Polonyalı çevre örgütü Smog Alert’ten Piotr Siergiej, “Çok fazla duman çıkardıkları için onlara ‘tütenler’ diyoruz, ancak onlar eski sobalar” dedi.
Halkın bilinçlenmesi büyük önem taşıyor
Piotr Siergiej, hava kirliliği ile mücadelede halkın bilinçlenmesinin büyük önem taşıdığını anlatırken, “10 yıl önce Polonya’da hava kirliliğinden söz ettiğinizde insanlar bunun çok önemli bir şey olmadığını söylüyordu, bu konuyu gündeme getirmek kafayı duvara vurmak gibiydi. Ama sürekli kafayı duvara vura vura, algının değişmesi sağlandı. Yasalar evet önemli, ama siyasetçiler ancak seçmenlerin istediklerini yapar” diye konuştu.

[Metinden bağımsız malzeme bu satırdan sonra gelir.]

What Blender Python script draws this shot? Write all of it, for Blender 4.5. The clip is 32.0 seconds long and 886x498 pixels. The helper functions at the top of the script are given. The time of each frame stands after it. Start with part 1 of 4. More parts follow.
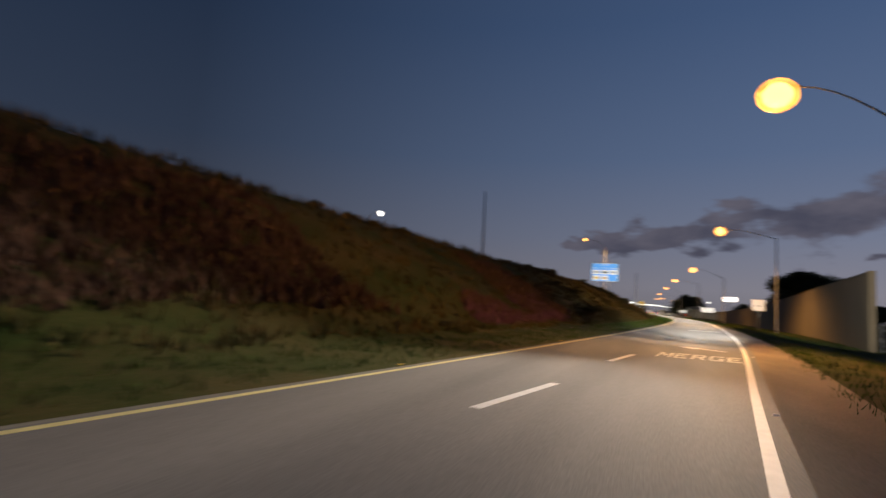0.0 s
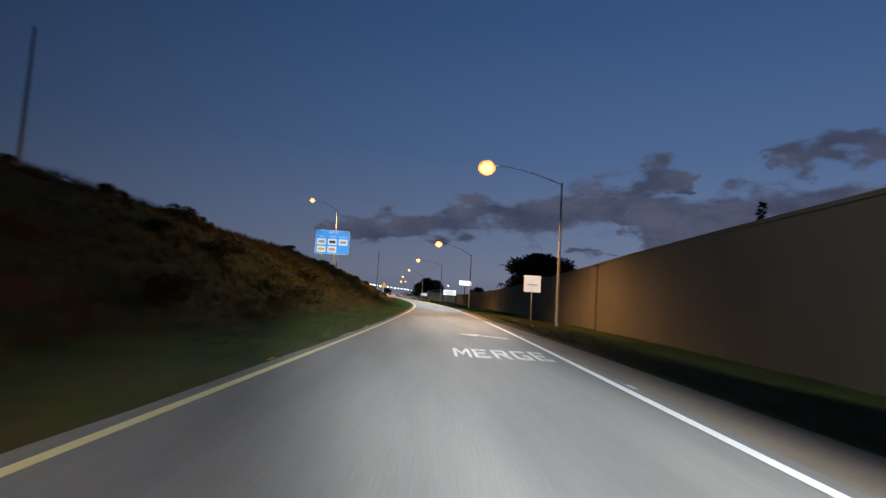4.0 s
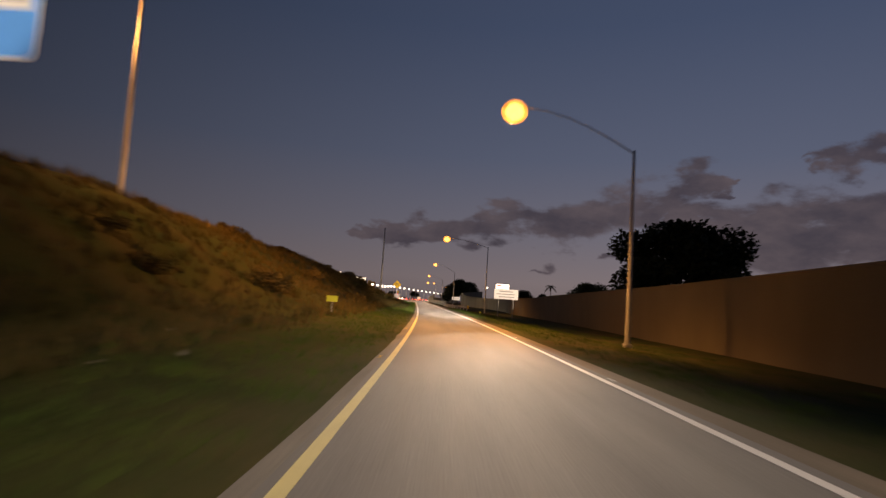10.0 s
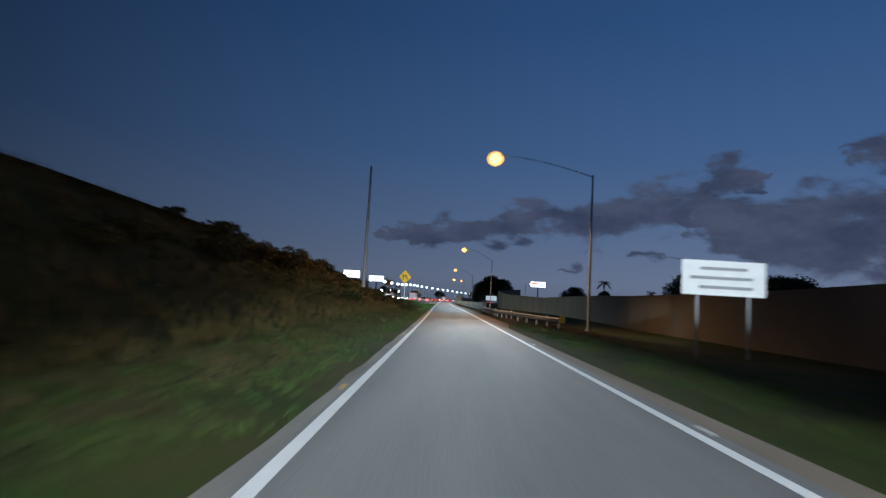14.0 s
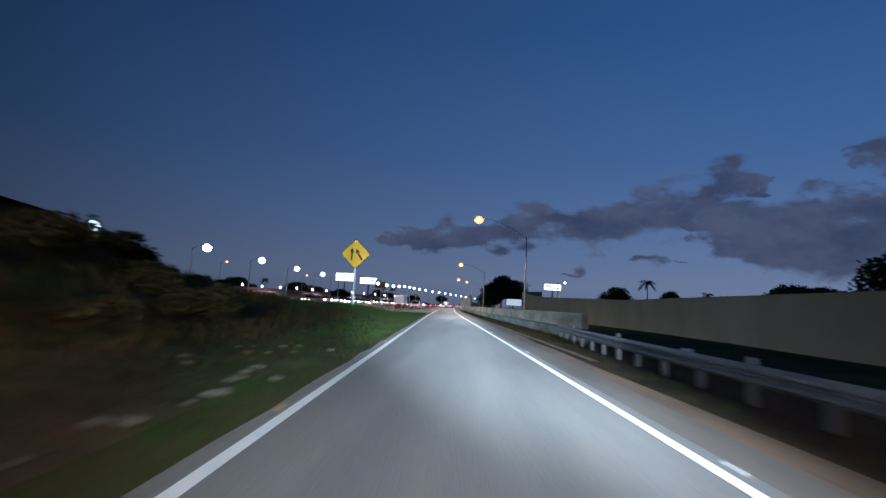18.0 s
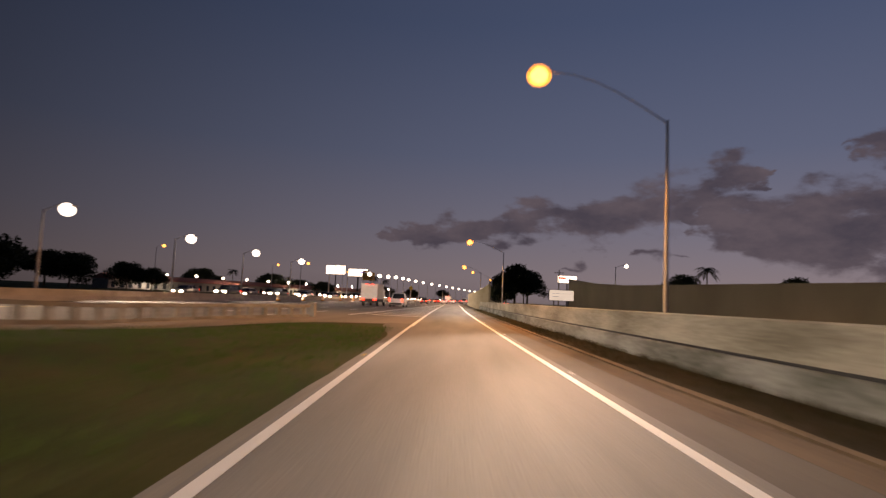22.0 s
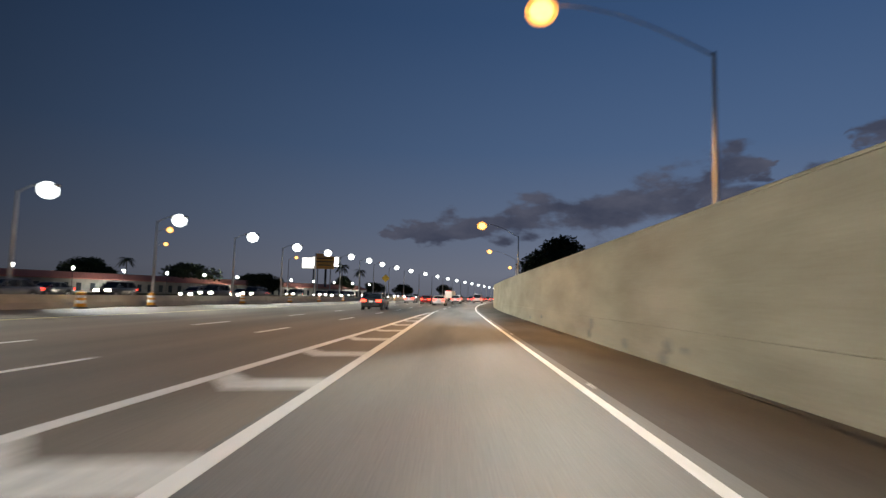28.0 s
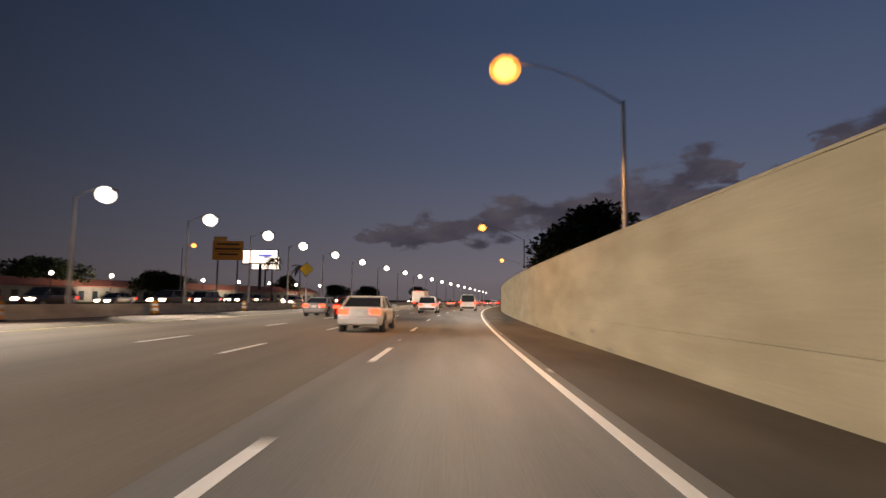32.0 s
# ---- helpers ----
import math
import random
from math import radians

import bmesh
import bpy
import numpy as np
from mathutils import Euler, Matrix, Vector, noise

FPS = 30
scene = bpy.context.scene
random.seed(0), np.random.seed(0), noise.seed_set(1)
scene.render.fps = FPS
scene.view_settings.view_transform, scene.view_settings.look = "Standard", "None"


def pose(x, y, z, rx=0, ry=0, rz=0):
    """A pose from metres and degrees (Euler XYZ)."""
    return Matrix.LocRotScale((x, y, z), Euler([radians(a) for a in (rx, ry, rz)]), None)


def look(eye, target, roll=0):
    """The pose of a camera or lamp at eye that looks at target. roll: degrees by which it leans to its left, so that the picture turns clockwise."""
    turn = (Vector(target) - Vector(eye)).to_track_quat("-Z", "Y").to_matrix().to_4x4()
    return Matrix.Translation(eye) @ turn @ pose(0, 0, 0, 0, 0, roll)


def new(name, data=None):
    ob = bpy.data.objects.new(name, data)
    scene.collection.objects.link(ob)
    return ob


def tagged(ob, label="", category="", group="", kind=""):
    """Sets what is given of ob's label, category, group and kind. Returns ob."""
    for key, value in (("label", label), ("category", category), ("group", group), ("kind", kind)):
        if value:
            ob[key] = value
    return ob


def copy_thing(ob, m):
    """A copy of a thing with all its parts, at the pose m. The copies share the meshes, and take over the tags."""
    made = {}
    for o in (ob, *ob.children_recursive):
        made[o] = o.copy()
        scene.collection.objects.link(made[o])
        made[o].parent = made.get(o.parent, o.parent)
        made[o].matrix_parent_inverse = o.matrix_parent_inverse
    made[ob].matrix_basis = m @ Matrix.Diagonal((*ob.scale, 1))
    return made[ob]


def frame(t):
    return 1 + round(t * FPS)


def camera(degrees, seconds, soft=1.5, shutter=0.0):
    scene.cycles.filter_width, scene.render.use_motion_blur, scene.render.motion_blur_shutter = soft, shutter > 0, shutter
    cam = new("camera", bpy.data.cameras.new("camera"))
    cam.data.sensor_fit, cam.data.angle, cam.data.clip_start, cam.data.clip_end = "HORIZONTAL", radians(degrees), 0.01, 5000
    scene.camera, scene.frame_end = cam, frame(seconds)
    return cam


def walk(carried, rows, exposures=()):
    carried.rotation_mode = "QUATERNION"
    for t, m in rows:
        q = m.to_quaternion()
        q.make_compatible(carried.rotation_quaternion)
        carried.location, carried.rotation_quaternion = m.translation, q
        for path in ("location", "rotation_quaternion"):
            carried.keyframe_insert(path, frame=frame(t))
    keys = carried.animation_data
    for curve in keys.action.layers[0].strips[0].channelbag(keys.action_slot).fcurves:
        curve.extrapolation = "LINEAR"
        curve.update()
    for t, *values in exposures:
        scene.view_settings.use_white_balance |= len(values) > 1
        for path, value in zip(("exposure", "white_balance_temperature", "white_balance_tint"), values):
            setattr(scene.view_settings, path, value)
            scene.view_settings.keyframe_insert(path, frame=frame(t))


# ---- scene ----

İtalya’da çevre aktivistleri de benzer bir sorunu gözlemliyor. Cittadini per l’Aria adlı kuruluşun başkanı Anna Gerometta, “İnsanlar hava kirliliği ile ilgili sorunu tam anlayamıyor. Her zaman gözle görülür olmadığı için yol açtıklarını anlamakta zorlanıyorlar” dedi.
Ama işler değişiyor
Kamuoyu Araştırması 2022 Eurobarometer’e göre Avrupalıların çoğunluğu hava kirliliği kaynaklı solunum yolları hastalıklarını ciddi bir sorun olarak görüyor.
Katılımcıların çoğu mevcut standartlar hakkında yeterince bilgi sahibi olmadıklarını belirtirken, bilgi sahibi olanların büyük çoğunluğu da hava kalitesi kurallarının güçlendirilmesi gerektiğini aktarıyor.